⟨

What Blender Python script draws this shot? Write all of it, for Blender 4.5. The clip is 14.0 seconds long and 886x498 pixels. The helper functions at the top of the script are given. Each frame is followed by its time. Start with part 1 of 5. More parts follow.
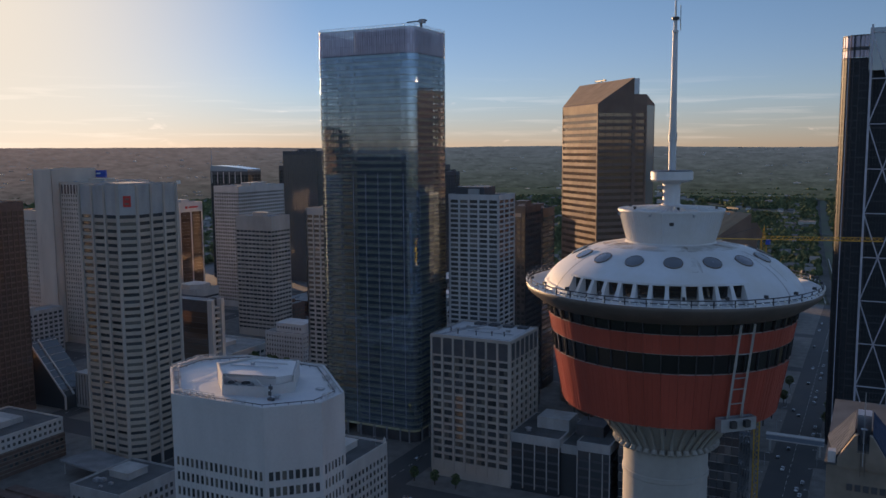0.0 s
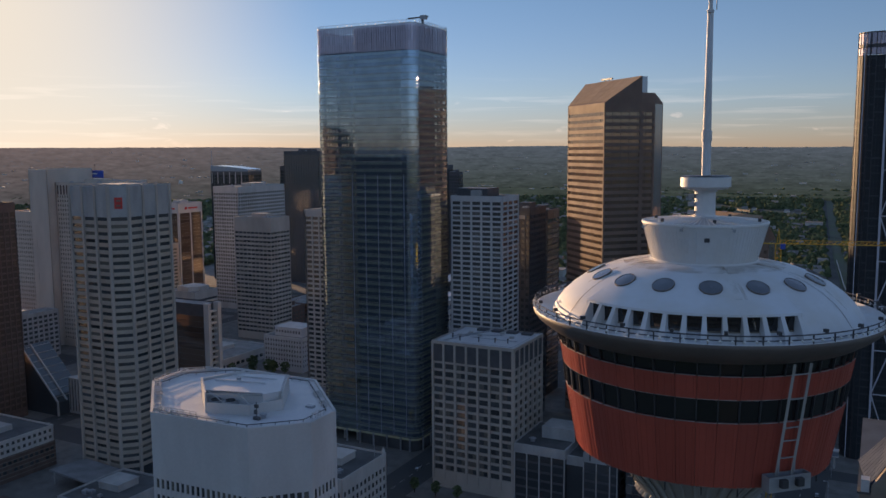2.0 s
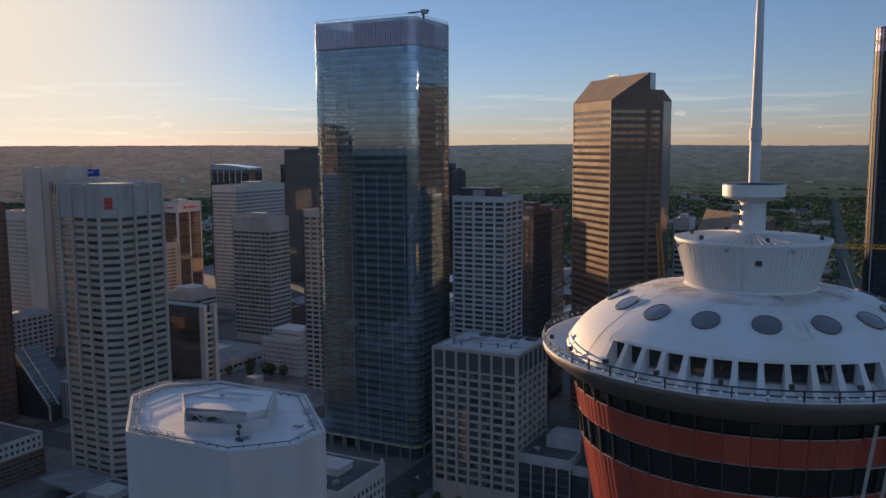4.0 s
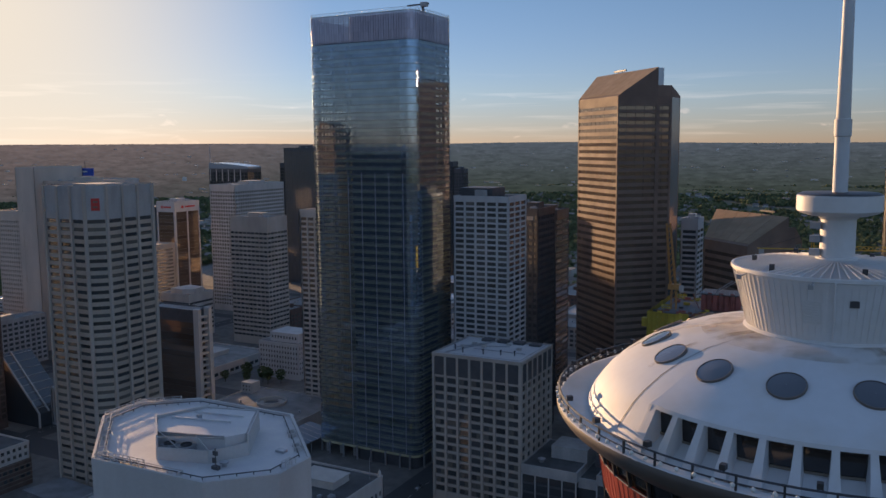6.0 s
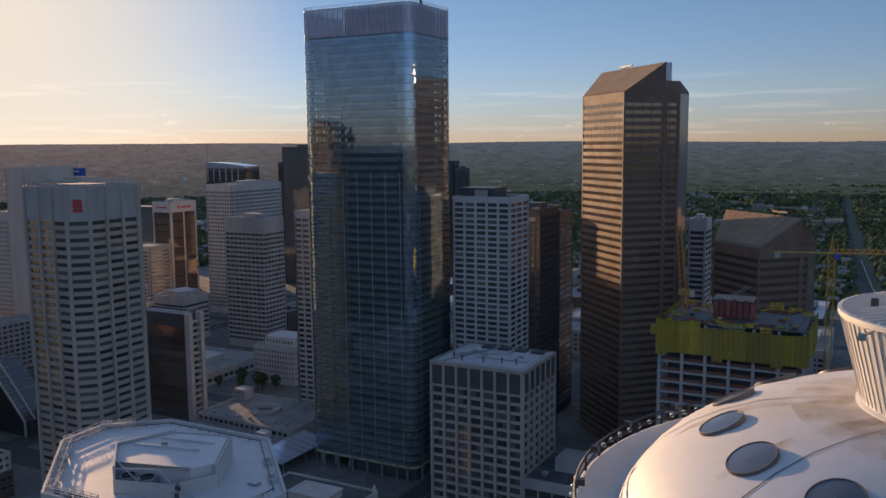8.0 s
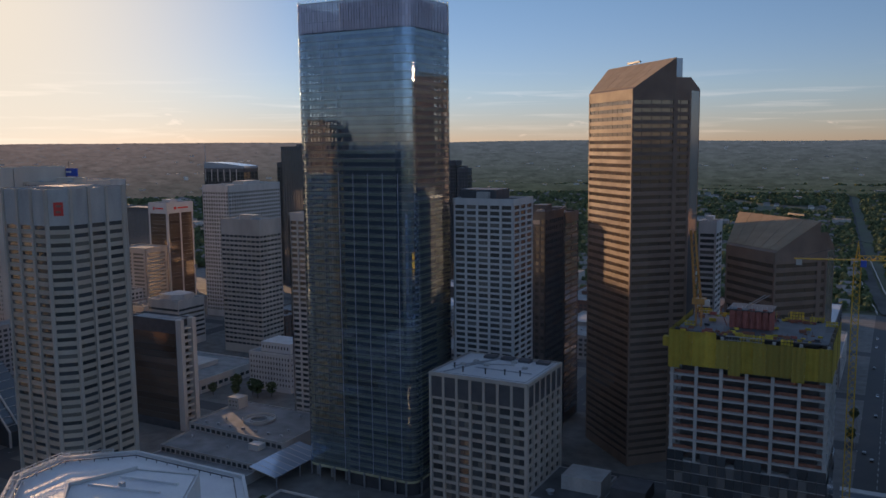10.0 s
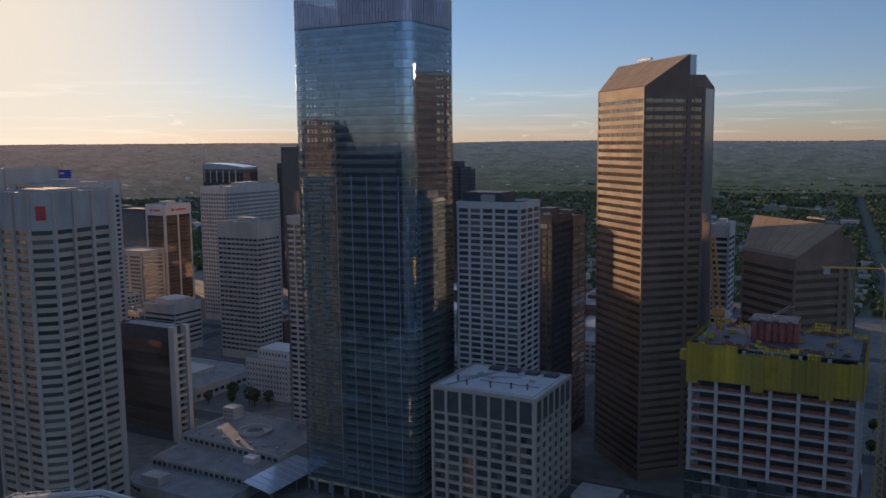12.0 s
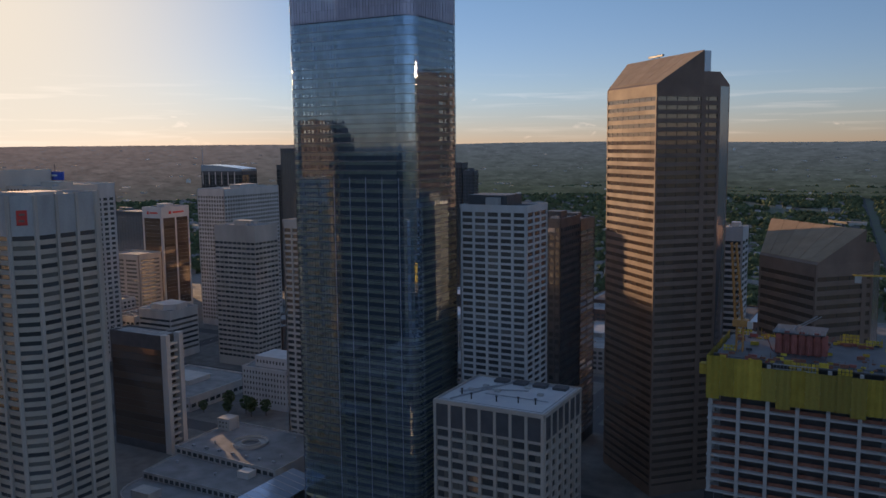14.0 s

⟩

Exercise task —
Go through the material above and print all of it exactly, except the pictures.

The response —
What Blender Python script draws this shot? Write all of it, for Blender 4.5. The clip is 14.0 seconds long and 886x498 pixels. The helper functions at the top of the script are given. Each frame is followed by its time. Start with part 1 of 5. More parts follow.
0.0 s
2.0 s
4.0 s
6.0 s
8.0 s
10.0 s
12.0 s
14.0 s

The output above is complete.